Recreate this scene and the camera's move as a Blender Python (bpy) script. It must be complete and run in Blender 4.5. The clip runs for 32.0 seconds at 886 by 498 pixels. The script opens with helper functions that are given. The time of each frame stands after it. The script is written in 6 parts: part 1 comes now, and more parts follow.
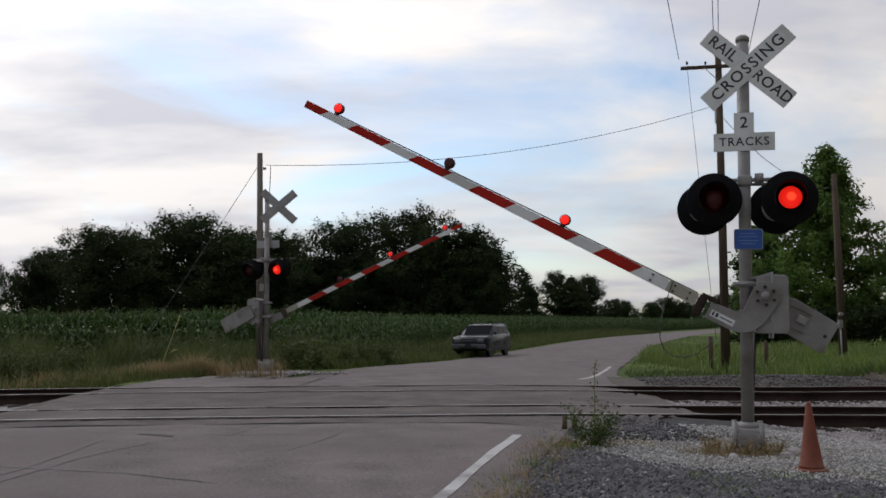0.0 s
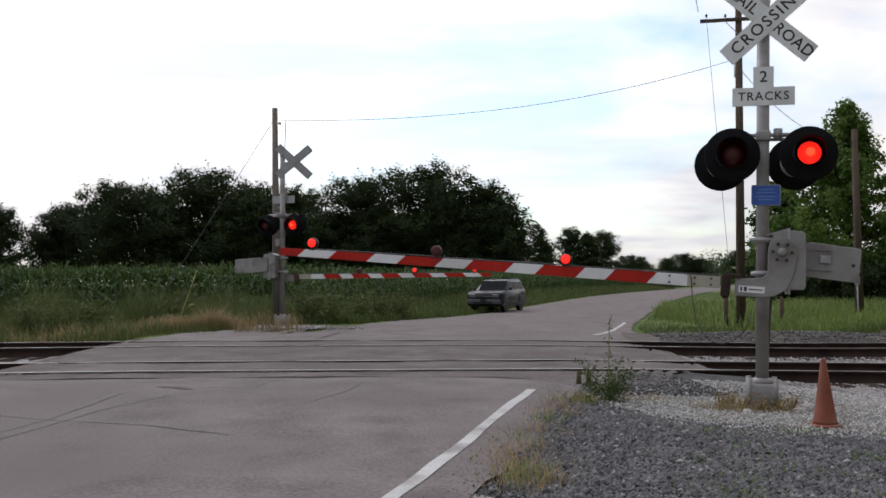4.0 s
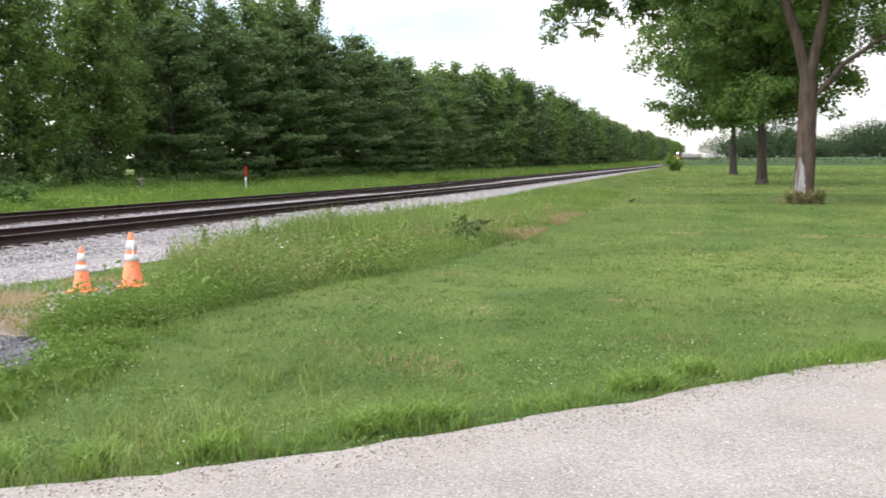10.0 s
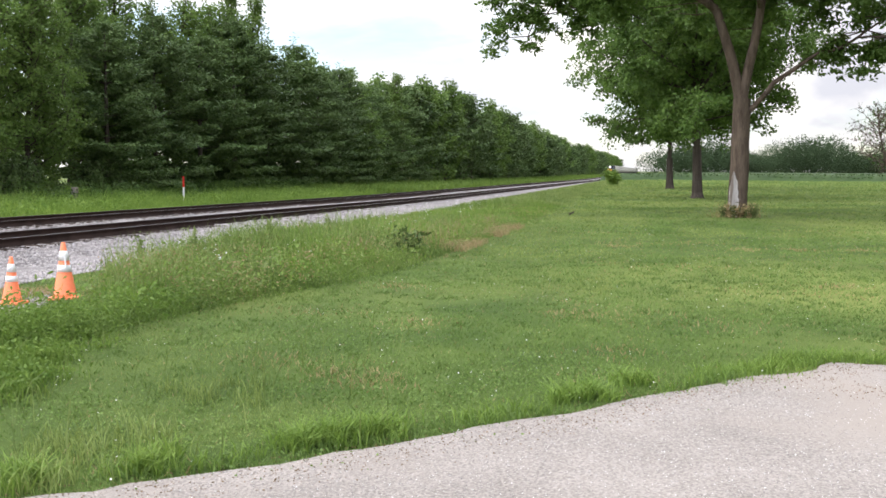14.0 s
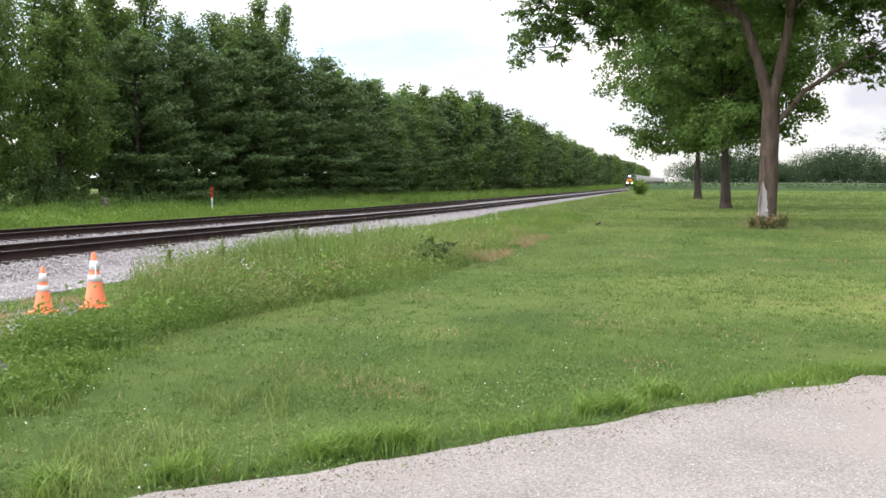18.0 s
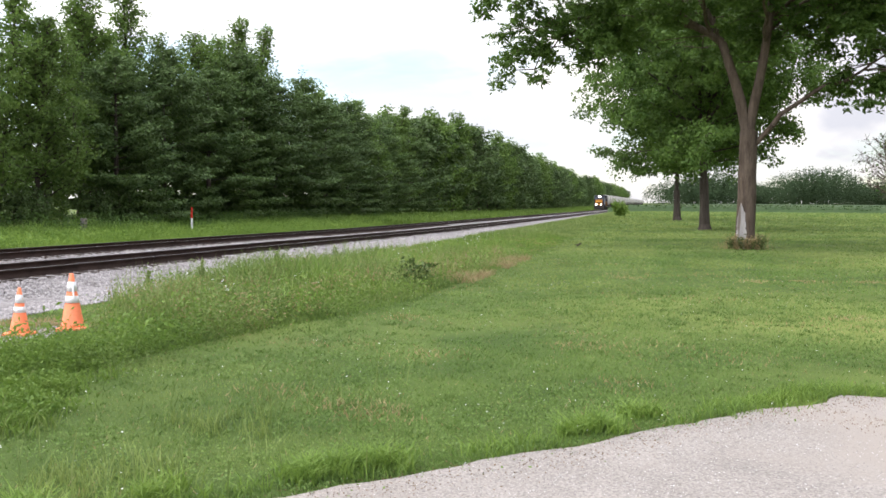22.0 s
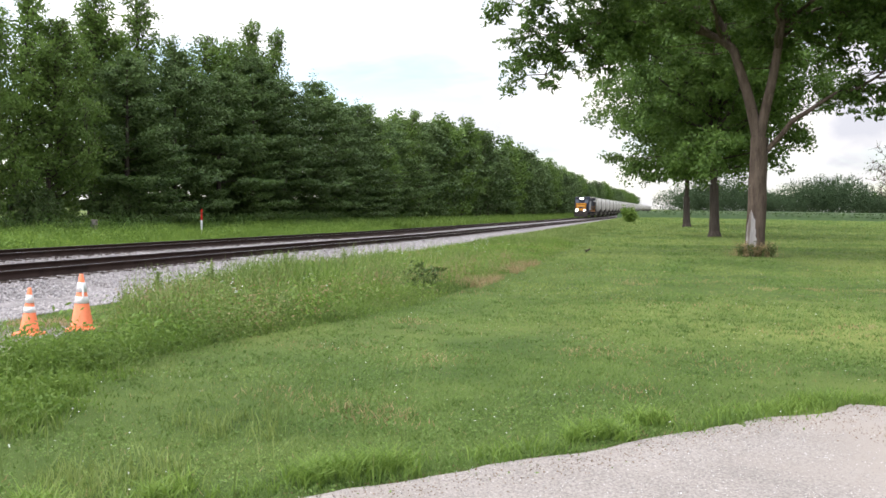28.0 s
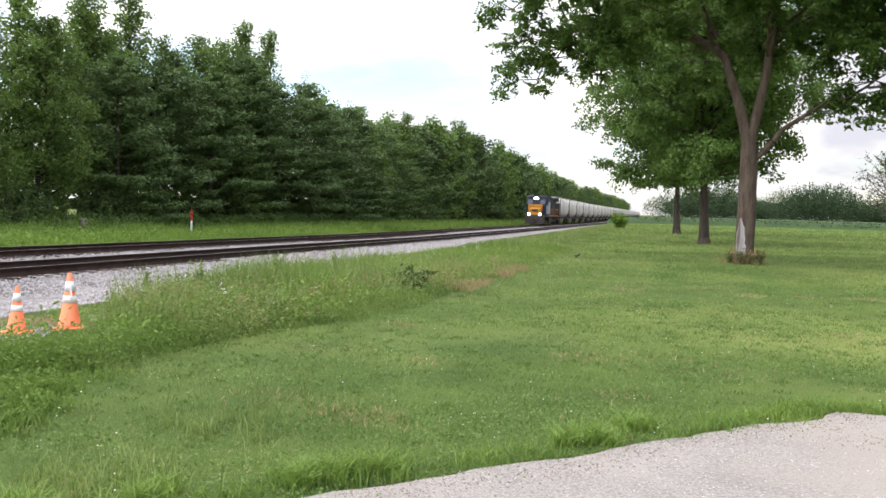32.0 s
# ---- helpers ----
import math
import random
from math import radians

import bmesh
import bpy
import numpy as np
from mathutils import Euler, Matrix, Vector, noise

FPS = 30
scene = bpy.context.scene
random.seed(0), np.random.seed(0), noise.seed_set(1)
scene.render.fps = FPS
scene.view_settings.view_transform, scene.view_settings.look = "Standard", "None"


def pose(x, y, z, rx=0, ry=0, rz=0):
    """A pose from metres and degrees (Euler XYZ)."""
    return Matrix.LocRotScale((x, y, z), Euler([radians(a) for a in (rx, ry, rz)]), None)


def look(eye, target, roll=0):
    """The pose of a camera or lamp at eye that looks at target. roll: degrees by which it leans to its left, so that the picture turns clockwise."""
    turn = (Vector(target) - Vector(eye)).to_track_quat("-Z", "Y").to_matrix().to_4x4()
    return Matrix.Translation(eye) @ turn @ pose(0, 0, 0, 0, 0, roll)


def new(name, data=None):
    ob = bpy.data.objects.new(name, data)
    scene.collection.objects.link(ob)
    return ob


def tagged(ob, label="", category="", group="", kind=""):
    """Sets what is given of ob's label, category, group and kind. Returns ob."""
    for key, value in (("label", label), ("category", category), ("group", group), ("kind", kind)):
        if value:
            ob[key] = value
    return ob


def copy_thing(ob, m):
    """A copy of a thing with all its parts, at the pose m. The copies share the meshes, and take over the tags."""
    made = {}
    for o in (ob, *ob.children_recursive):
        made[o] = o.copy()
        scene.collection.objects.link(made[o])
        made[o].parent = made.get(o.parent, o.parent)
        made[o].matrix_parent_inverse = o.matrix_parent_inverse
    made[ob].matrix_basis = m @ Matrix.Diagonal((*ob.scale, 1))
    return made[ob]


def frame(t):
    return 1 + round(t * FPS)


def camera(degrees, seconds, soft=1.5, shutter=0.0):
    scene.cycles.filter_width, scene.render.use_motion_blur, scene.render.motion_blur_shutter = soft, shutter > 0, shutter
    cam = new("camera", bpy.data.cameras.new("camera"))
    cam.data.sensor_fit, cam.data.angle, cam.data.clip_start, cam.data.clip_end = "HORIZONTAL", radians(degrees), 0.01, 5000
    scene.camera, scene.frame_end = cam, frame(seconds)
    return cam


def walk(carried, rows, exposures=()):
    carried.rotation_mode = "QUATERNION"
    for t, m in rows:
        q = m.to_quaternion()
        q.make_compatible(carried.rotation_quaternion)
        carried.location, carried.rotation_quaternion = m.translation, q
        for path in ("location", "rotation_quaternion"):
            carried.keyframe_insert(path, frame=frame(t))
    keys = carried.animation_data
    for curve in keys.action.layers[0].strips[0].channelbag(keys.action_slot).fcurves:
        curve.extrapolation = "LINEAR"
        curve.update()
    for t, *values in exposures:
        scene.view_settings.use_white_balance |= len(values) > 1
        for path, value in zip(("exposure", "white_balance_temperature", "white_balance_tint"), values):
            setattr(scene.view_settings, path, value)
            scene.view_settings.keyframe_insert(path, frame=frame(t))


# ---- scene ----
# ---- camera ----
# seconds, x, y, z, heading, tilt, lean
PATH = [
    (0.0, 0.000, 0.000, 1.500, -0.00, 4.64, -0.39),
    (0.5, 0.000, 0.000, 1.500, 0.51, 4.41, -0.38),
    (1.0, 0.000, 0.000, 1.500, 0.69, 4.06, -0.23),
    (1.5, 0.000, 0.000, 1.500, 0.75, 3.65, -0.44),
    (2.0, 0.000, 0.000, 1.500, 0.87, 3.24, -0.38),
    (2.5, 0.000, 0.000, 1.500, 0.95, 2.91, -0.46),
    (3.0, 0.000, 0.000, 1.500, 0.97, 2.55, -0.31),
    (3.5, 0.000, 0.000, 1.500, 1.00, 2.19, -0.26),
    (5.5, 0.000, 0.000, 1.500, 0.68, 1.49, -0.16),
    (6.0, 0.000, 0.000, 1.500, -0.06, 1.49, -0.40),
    (6.5, 0.040, 0.025, 1.477, -4.65, 1.27, -0.21),
    (7.0, 0.069, 0.028, 1.469, -12.76, 0.50, -0.80),
    (7.5, 0.107, 0.042, 1.463, -22.18, -0.40, -0.74),
    (8.0, 0.127, 0.019, 1.460, -31.24, -1.94, -1.48),
    (8.5, 0.146, 0.033, 1.466, -40.90, -3.67, -1.50),
    (9.0, 0.094, 0.072, 1.465, -51.55, -4.64, -1.28),
    (9.5, 0.049, 0.036, 1.484, -60.66, -5.27, -0.43),
    (10.0, 0.000, 0.000, 1.500, -67.44, -5.62, -0.25),
    (10.5, 0.000, 0.000, 1.500, -72.18, -5.89, 0.55),
    (11.0, 0.000, 0.000, 1.500, -73.16, -6.26, 0.74),
    (11.5, 0.000, 0.000, 1.500, -72.87, -6.44, -0.23),
    (12.0, 0.000, 0.000, 1.500, -72.89, -6.27, -0.01),
    (12.5, 0.000, 0.000, 1.500, -72.61, -5.78, -0.27),
    (13.0, 0.000, 0.000, 1.500, -72.22, -5.04, -0.23),
    (13.5, 0.000, 0.000, 1.500, -71.60, -4.88, -0.02),
    (14.0, 0.000, 0.000, 1.500, -71.11, -4.89, 0.30),
    (14.5, 0.000, 0.000, 1.500, -70.80, -4.89, -0.06),
    (16.5, 0.000, 0.000, 1.500, -70.06, -4.49, -0.26),
    (17.0, 0.000, 0.000, 1.500, -69.87, -4.41, 0.03),
    (17.5, 0.000, 0.000, 1.500, -69.76, -4.31, 0.03),
    (18.0, 0.000, 0.000, 1.500, -69.47, -4.26, 0.23),
    (18.5, 0.000, 0.000, 1.500, -69.13, -4.17, 0.63),
    (19.0, 0.000, 0.000, 1.500, -69.18, -3.99, 0.63),
    (19.5, 0.000, 0.000, 1.500, -69.59, -3.86, 0.13),
    (20.0, 0.000, 0.000, 1.500, -70.02, -3.65, 0.17),
    (20.5, 0.000, 0.000, 1.500, -70.17, -3.52, 0.40),
    (21.0, 0.000, 0.000, 1.500, -70.22, -3.34, 0.52),
    (21.5, 0.000, 0.000, 1.500, -70.24, -3.07, 0.33),
    (22.0, 0.000, 0.000, 1.500, -70.65, -2.95, 0.32),
    (22.5, 0.000, 0.000, 1.500, -71.28, -2.88, 0.23),
    (23.0, 0.000, 0.000, 1.500, -72.05, -2.91, 0.52),
    (23.5, 0.000, 0.000, 1.500, -72.54, -3.06, 0.57),
    (24.0, 0.000, 0.000, 1.500, -72.67, -3.16, 0.79),
    (24.5, 0.000, 0.000, 1.500, -72.57, -3.13, 0.62),
    (25.0, 0.000, 0.000, 1.500, -72.34, -3.17, 0.39),
    (25.5, 0.000, 0.000, 1.500, -72.05, -3.18, 0.62),
    (27.5, 0.000, 0.000, 1.500, -70.37, -2.72, 0.99),
    (28.0, 0.000, 0.000, 1.500, -70.10, -2.69, 0.85),
    (28.5, 0.000, 0.000, 1.500, -70.14, -2.74, 1.02),
    (29.0, 0.000, 0.000, 1.500, -70.32, -2.79, 0.99),
    (29.5, 0.000, 0.000, 1.500, -70.35, -2.80, 0.49),
    (30.0, 0.000, 0.000, 1.500, -70.50, -2.80, 0.81),
    (30.5, 0.000, 0.000, 1.500, -70.66, -2.79, 1.23),
    (31.0, 0.000, 0.000, 1.500, -70.97, -2.69, 1.56),
    (31.5, 0.000, 0.000, 1.500, -70.94, -2.50, 1.60),
    (32.0, 0.000, 0.000, 1.500, -70.70, -2.46, 1.59),
]
EXPOSURES = [(0.0, -1.27), (1.0, -1.12), (3.0, -0.88), (6.0, -0.58), (6.6, -0.62), (7.0, -0.76), (7.5, -0.66), (8.0, -0.12), (8.3, 0.3), (8.7, 0.58), (9.2, 0.74), (11.0, 0.63), (32.0, 0.61)]
cam = camera(51.19, 32.0, soft=1.6, shutter=0.22)
walk(cam, [(t, pose(x, y, z, 90 + tilt, 0, head) @ pose(0, 0, 0, 0, 0, lean)) for t, x, y, z, head, tilt, lean in PATH], EXPOSURES)

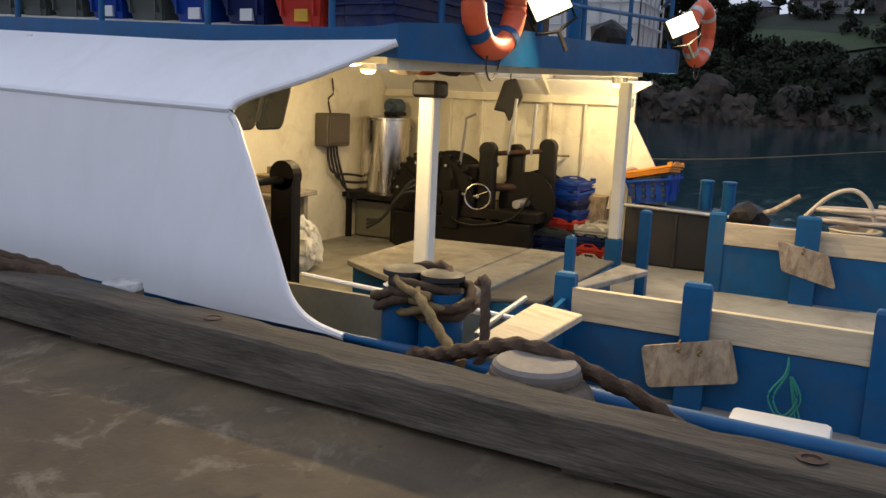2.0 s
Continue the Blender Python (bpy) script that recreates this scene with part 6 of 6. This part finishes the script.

______________________________

What you have to do: Make a list of all lines in the data that contain "render".

Correct response:
scene.render.fps = FPS
    scene.cycles.filter_width, scene.render.use_motion_blur, scene.render.motion_blur_shutter = soft, shutter > 0, shutter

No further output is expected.